> [WHAT THIS TASK INVOLVES]: Transcribe the whole listing below without changing a word, but leave out every image.

> [DATASET SECTION]:
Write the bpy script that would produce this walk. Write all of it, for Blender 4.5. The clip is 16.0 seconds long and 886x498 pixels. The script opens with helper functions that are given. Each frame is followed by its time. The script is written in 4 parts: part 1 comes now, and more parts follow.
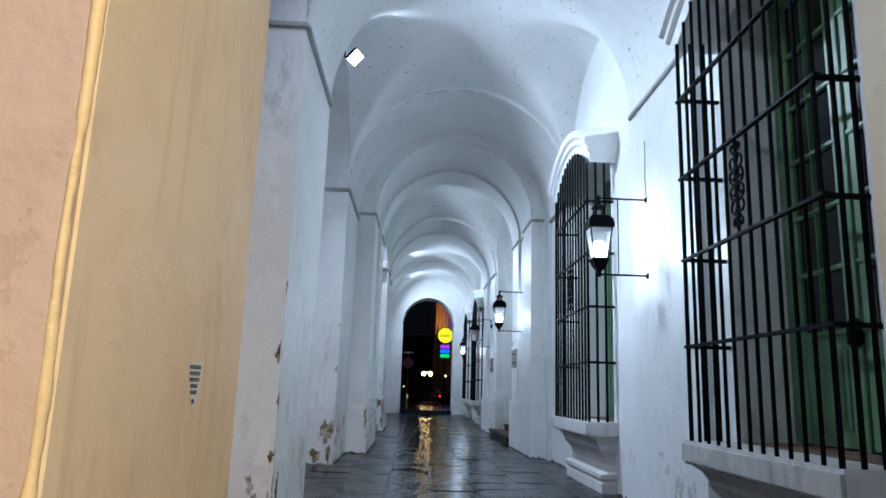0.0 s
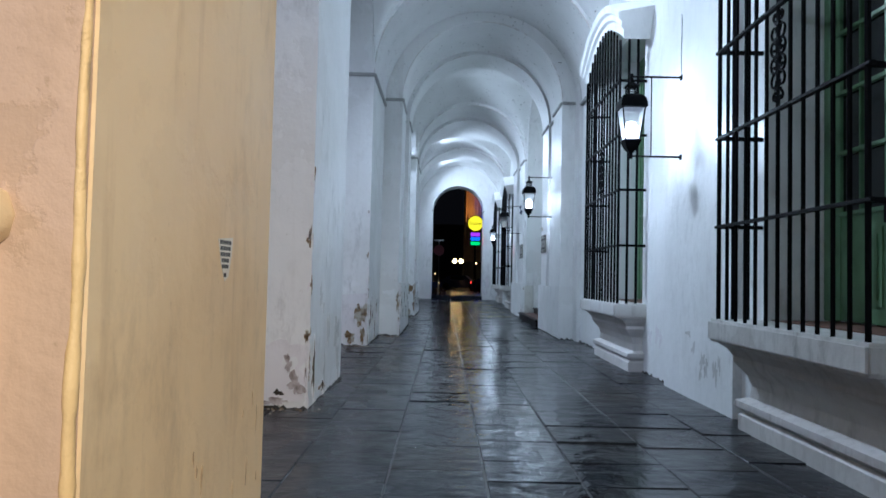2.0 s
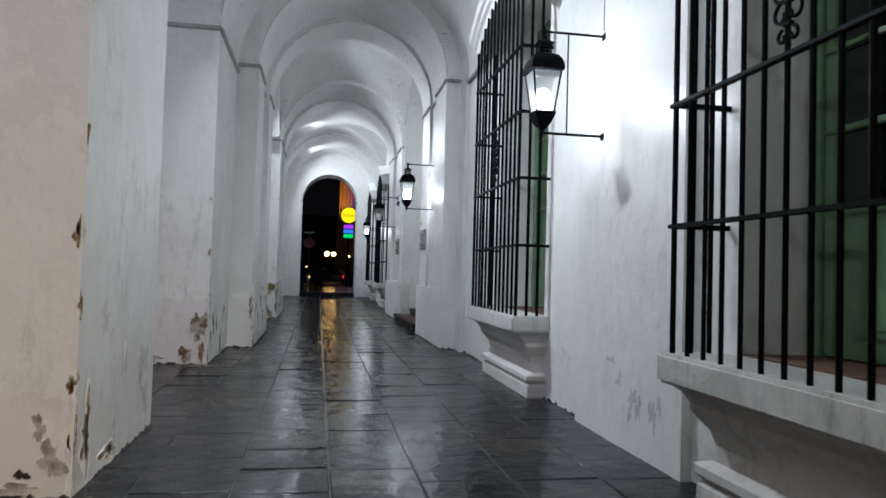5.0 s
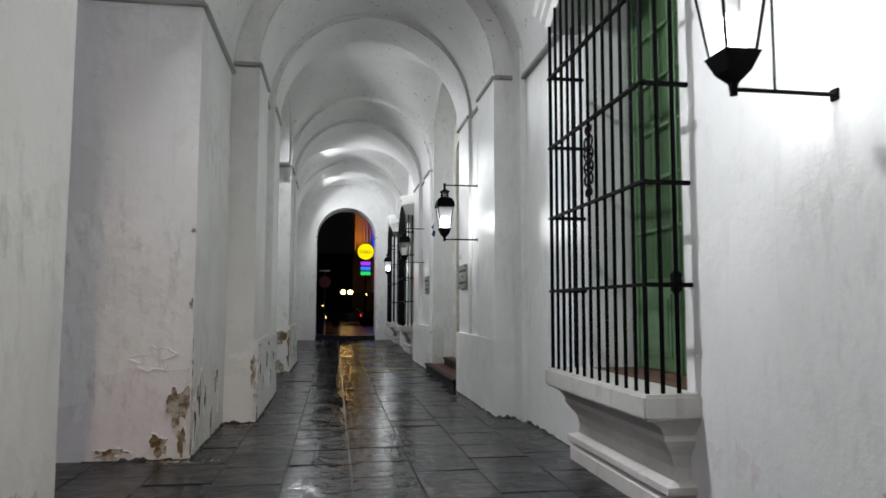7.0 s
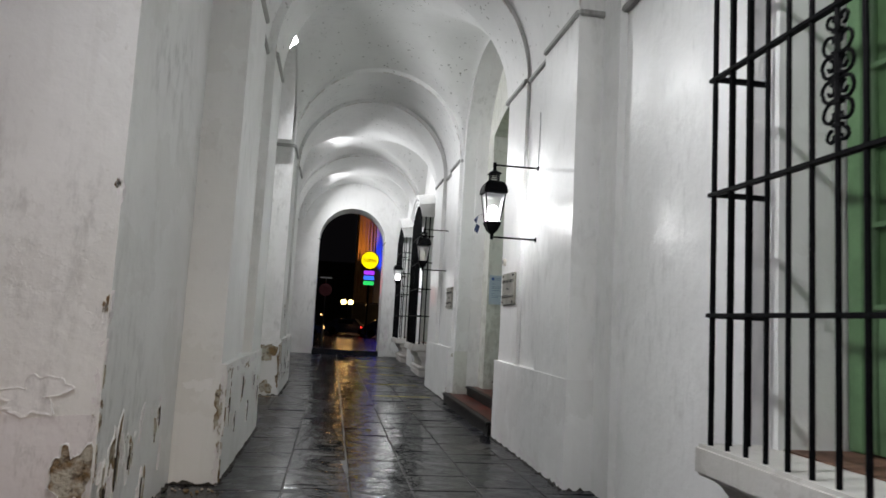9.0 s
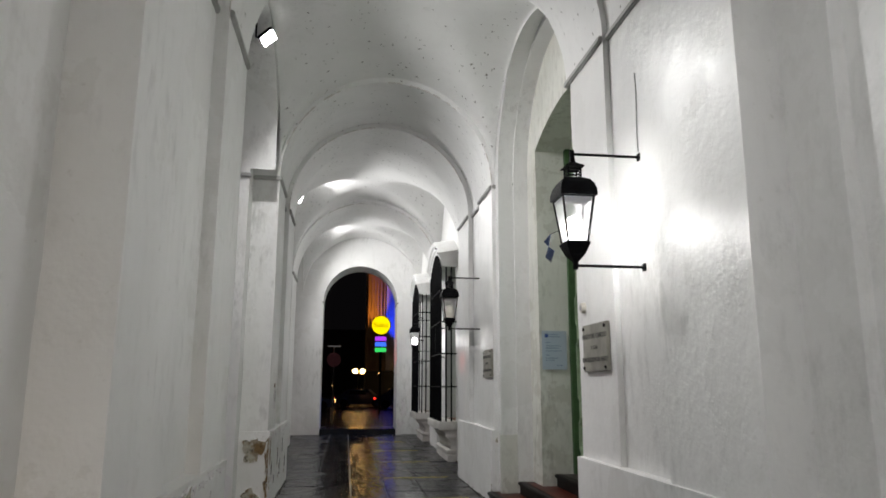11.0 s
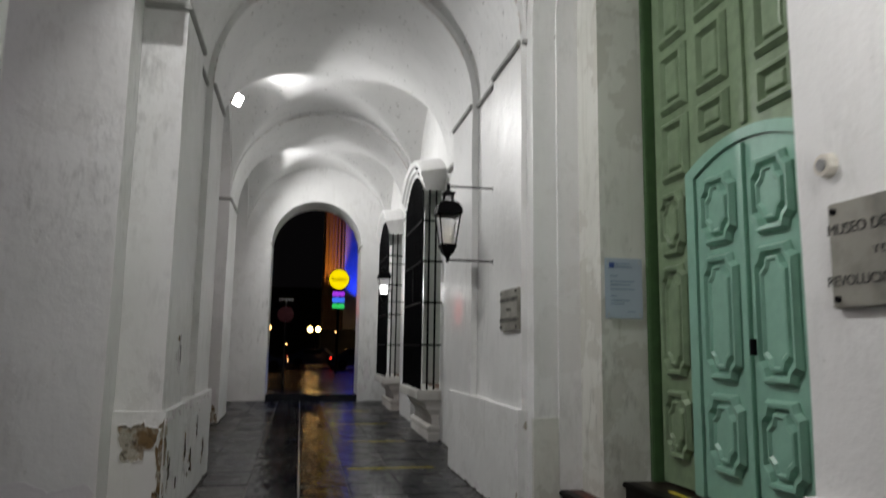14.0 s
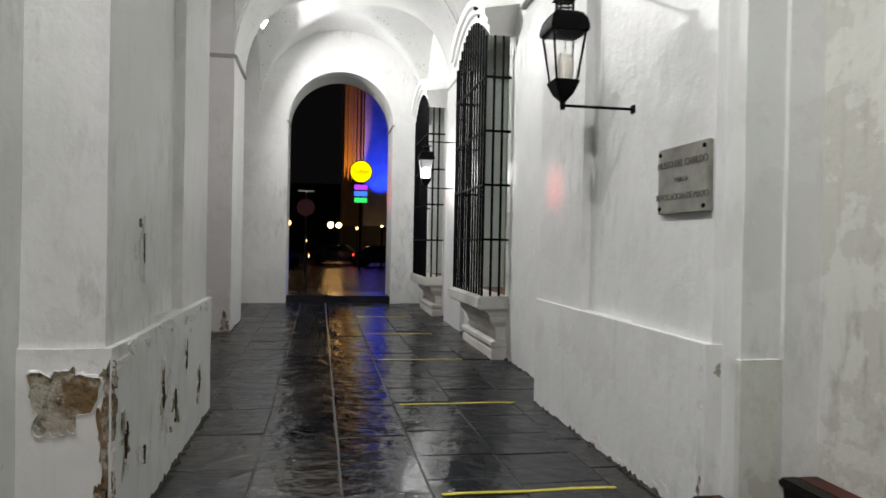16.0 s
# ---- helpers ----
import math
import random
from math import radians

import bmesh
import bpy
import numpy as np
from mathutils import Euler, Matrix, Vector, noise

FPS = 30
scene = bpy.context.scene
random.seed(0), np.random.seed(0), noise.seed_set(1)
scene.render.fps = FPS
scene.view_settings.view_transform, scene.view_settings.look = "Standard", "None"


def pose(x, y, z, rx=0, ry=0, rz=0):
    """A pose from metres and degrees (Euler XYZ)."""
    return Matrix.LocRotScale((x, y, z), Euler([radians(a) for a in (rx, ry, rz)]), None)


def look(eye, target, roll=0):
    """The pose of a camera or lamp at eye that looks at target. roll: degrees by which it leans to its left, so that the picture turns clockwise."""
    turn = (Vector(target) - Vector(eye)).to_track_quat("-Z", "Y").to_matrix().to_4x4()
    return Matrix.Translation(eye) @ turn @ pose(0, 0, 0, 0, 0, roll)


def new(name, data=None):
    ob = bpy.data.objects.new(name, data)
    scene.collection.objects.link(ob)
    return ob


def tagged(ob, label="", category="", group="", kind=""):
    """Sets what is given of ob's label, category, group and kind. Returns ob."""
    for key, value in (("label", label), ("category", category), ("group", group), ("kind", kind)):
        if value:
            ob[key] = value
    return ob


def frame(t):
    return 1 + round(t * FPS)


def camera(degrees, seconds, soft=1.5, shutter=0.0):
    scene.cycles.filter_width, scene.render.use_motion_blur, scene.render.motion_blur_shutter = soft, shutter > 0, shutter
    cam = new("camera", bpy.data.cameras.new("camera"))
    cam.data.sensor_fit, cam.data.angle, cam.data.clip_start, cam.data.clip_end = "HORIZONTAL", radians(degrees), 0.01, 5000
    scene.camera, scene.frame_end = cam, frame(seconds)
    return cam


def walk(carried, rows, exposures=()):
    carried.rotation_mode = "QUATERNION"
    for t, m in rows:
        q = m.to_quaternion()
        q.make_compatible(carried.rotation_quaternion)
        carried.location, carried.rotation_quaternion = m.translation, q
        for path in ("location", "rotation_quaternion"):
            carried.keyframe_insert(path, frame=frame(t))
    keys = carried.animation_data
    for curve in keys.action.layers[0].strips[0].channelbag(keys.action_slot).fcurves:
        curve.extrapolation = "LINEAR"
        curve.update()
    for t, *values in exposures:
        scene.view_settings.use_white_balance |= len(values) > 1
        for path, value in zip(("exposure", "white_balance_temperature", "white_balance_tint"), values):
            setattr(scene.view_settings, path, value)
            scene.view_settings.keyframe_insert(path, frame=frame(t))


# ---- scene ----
cam = camera(64.6, 16.0, soft=1.6, shutter=0.3)
PATH = [
    (0, (0.07, -0.016, 1.238), (0.138, 1.943, 1.633), 1.8),
    (0.5, (0.059, -0.006, 1.229), (0.11, 1.968, 1.547), 2.2),
    (1, (0.059, 0.009, 1.218), (0.08, 1.997, 1.437), 2.6),
    (1.5, (0.071, 0.005, 1.207), (0.069, 2.0, 1.348), 2.3),
    (2, (0.089, -0.003, 1.194), (0.081, 1.995, 1.273), 1.3),
    (2.5, (0.12, 0.027, 1.161), (0.104, 2.026, 1.106), 0.7),
    (3, (0.184, 0.124, 1.091), (0.171, 2.113, 0.889), 1.0),
    (3.5, (0.184, 0.512, 1.056), (0.383, 2.496, 0.908), 2.2),
    (6, (0.272, 3.137, 1.506), (0.63, 5.101, 1.633), 1.4),
    (6.5, (0.222, 3.89, 1.508), (0.459, 5.872, 1.625), 1.5),
    (7, (0.181, 4.546, 1.502), (0.486, 6.516, 1.666), 0.1),
    (7.5, (0.127, 5.298, 1.492), (0.381, 7.272, 1.684), 2.0),
    (8, (0.112, 6.021, 1.503), (0.463, 7.977, 1.726), 1.8),
    (8.5, (0.097, 6.712, 1.514), (0.4, 8.678, 1.72), 3.4),
    (11, (0.22, 10.586, 1.69), (0.486, 12.531, 2.072), 0.1),
    (11.5, (0.261, 11.286, 1.735), (0.549, 13.15, 2.401), -0.4),
    (12, (0.256, 11.956, 1.783), (0.527, 13.755, 2.612), -2.6),
    (12.5, (0.252, 12.569, 1.79), (0.521, 14.246, 2.847), -1.7),
    (13, (0.248, 13.204, 1.76), (0.566, 14.991, 2.599), -2.1),
    (13.5, (0.266, 13.767, 1.679), (0.584, 15.667, 2.219), 0.3),
    (14, (0.311, 14.435, 1.641), (0.699, 16.377, 1.916), 0.8),
    (14.3, (0.261, 14.865, 1.696), (0.579, 16.838, 1.779), -0.1),
    (14.5, (0.273, 15.181, 1.637), (0.561, 17.158, 1.709), 0.7),
    (15, (0.237, 15.822, 1.63), (0.553, 17.795, 1.566), -0.5),
    (15.5, (0.241, 16.635, 1.612), (0.6, 18.602, 1.612), -0.8),
    (16, (0.187, 17.32, 1.596), (0.535, 19.29, 1.58), 1.1),
]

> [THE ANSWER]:
Write the bpy script that would produce this walk. Write all of it, for Blender 4.5. The clip is 16.0 seconds long and 886x498 pixels. The script opens with helper functions that are given. Each frame is followed by its time. The script is written in 4 parts: part 1 comes now, and more parts follow.
0.0 s
2.0 s
5.0 s
7.0 s
9.0 s
11.0 s
14.0 s
16.0 s
# ---- helpers ----
import math
import random
from math import radians

import bmesh
import bpy
import numpy as np
from mathutils import Euler, Matrix, Vector, noise

FPS = 30
scene = bpy.context.scene
random.seed(0), np.random.seed(0), noise.seed_set(1)
scene.render.fps = FPS
scene.view_settings.view_transform, scene.view_settings.look = "Standard", "None"


def pose(x, y, z, rx=0, ry=0, rz=0):
    """A pose from metres and degrees (Euler XYZ)."""
    return Matrix.LocRotScale((x, y, z), Euler([radians(a) for a in (rx, ry, rz)]), None)


def look(eye, target, roll=0):
    """The pose of a camera or lamp at eye that looks at target. roll: degrees by which it leans to its left, so that the picture turns clockwise."""
    turn = (Vector(target) - Vector(eye)).to_track_quat("-Z", "Y").to_matrix().to_4x4()
    return Matrix.Translation(eye) @ turn @ pose(0, 0, 0, 0, 0, roll)


def new(name, data=None):
    ob = bpy.data.objects.new(name, data)
    scene.collection.objects.link(ob)
    return ob


def tagged(ob, label="", category="", group="", kind=""):
    """Sets what is given of ob's label, category, group and kind. Returns ob."""
    for key, value in (("label", label), ("category", category), ("group", group), ("kind", kind)):
        if value:
            ob[key] = value
    return ob


def frame(t):
    return 1 + round(t * FPS)


def camera(degrees, seconds, soft=1.5, shutter=0.0):
    scene.cycles.filter_width, scene.render.use_motion_blur, scene.render.motion_blur_shutter = soft, shutter > 0, shutter
    cam = new("camera", bpy.data.cameras.new("camera"))
    cam.data.sensor_fit, cam.data.angle, cam.data.clip_start, cam.data.clip_end = "HORIZONTAL", radians(degrees), 0.01, 5000
    scene.camera, scene.frame_end = cam, frame(seconds)
    return cam


def walk(carried, rows, exposures=()):
    carried.rotation_mode = "QUATERNION"
    for t, m in rows:
        q = m.to_quaternion()
        q.make_compatible(carried.rotation_quaternion)
        carried.location, carried.rotation_quaternion = m.translation, q
        for path in ("location", "rotation_quaternion"):
            carried.keyframe_insert(path, frame=frame(t))
    keys = carried.animation_data
    for curve in keys.action.layers[0].strips[0].channelbag(keys.action_slot).fcurves:
        curve.extrapolation = "LINEAR"
        curve.update()
    for t, *values in exposures:
        scene.view_settings.use_white_balance |= len(values) > 1
        for path, value in zip(("exposure", "white_balance_temperature", "white_balance_tint"), values):
            setattr(scene.view_settings, path, value)
            scene.view_settings.keyframe_insert(path, frame=frame(t))


# ---- scene ----
cam = camera(64.6, 16.0, soft=1.6, shutter=0.3)
PATH = [
    (0, (0.07, -0.016, 1.238), (0.138, 1.943, 1.633), 1.8),
    (0.5, (0.059, -0.006, 1.229), (0.11, 1.968, 1.547), 2.2),
    (1, (0.059, 0.009, 1.218), (0.08, 1.997, 1.437), 2.6),
    (1.5, (0.071, 0.005, 1.207), (0.069, 2.0, 1.348), 2.3),
    (2, (0.089, -0.003, 1.194), (0.081, 1.995, 1.273), 1.3),
    (2.5, (0.12, 0.027, 1.161), (0.104, 2.026, 1.106), 0.7),
    (3, (0.184, 0.124, 1.091), (0.171, 2.113, 0.889), 1.0),
    (3.5, (0.184, 0.512, 1.056), (0.383, 2.496, 0.908), 2.2),
    (6, (0.272, 3.137, 1.506), (0.63, 5.101, 1.633), 1.4),
    (6.5, (0.222, 3.89, 1.508), (0.459, 5.872, 1.625), 1.5),
    (7, (0.181, 4.546, 1.502), (0.486, 6.516, 1.666), 0.1),
    (7.5, (0.127, 5.298, 1.492), (0.381, 7.272, 1.684), 2.0),
    (8, (0.112, 6.021, 1.503), (0.463, 7.977, 1.726), 1.8),
    (8.5, (0.097, 6.712, 1.514), (0.4, 8.678, 1.72), 3.4),
    (11, (0.22, 10.586, 1.69), (0.486, 12.531, 2.072), 0.1),
    (11.5, (0.261, 11.286, 1.735), (0.549, 13.15, 2.401), -0.4),
    (12, (0.256, 11.956, 1.783), (0.527, 13.755, 2.612), -2.6),
    (12.5, (0.252, 12.569, 1.79), (0.521, 14.246, 2.847), -1.7),
    (13, (0.248, 13.204, 1.76), (0.566, 14.991, 2.599), -2.1),
    (13.5, (0.266, 13.767, 1.679), (0.584, 15.667, 2.219), 0.3),
    (14, (0.311, 14.435, 1.641), (0.699, 16.377, 1.916), 0.8),
    (14.3, (0.261, 14.865, 1.696), (0.579, 16.838, 1.779), -0.1),
    (14.5, (0.273, 15.181, 1.637), (0.561, 17.158, 1.709), 0.7),
    (15, (0.237, 15.822, 1.63), (0.553, 17.795, 1.566), -0.5),
    (15.5, (0.241, 16.635, 1.612), (0.6, 18.602, 1.612), -0.8),
    (16, (0.187, 17.32, 1.596), (0.535, 19.29, 1.58), 1.1),
]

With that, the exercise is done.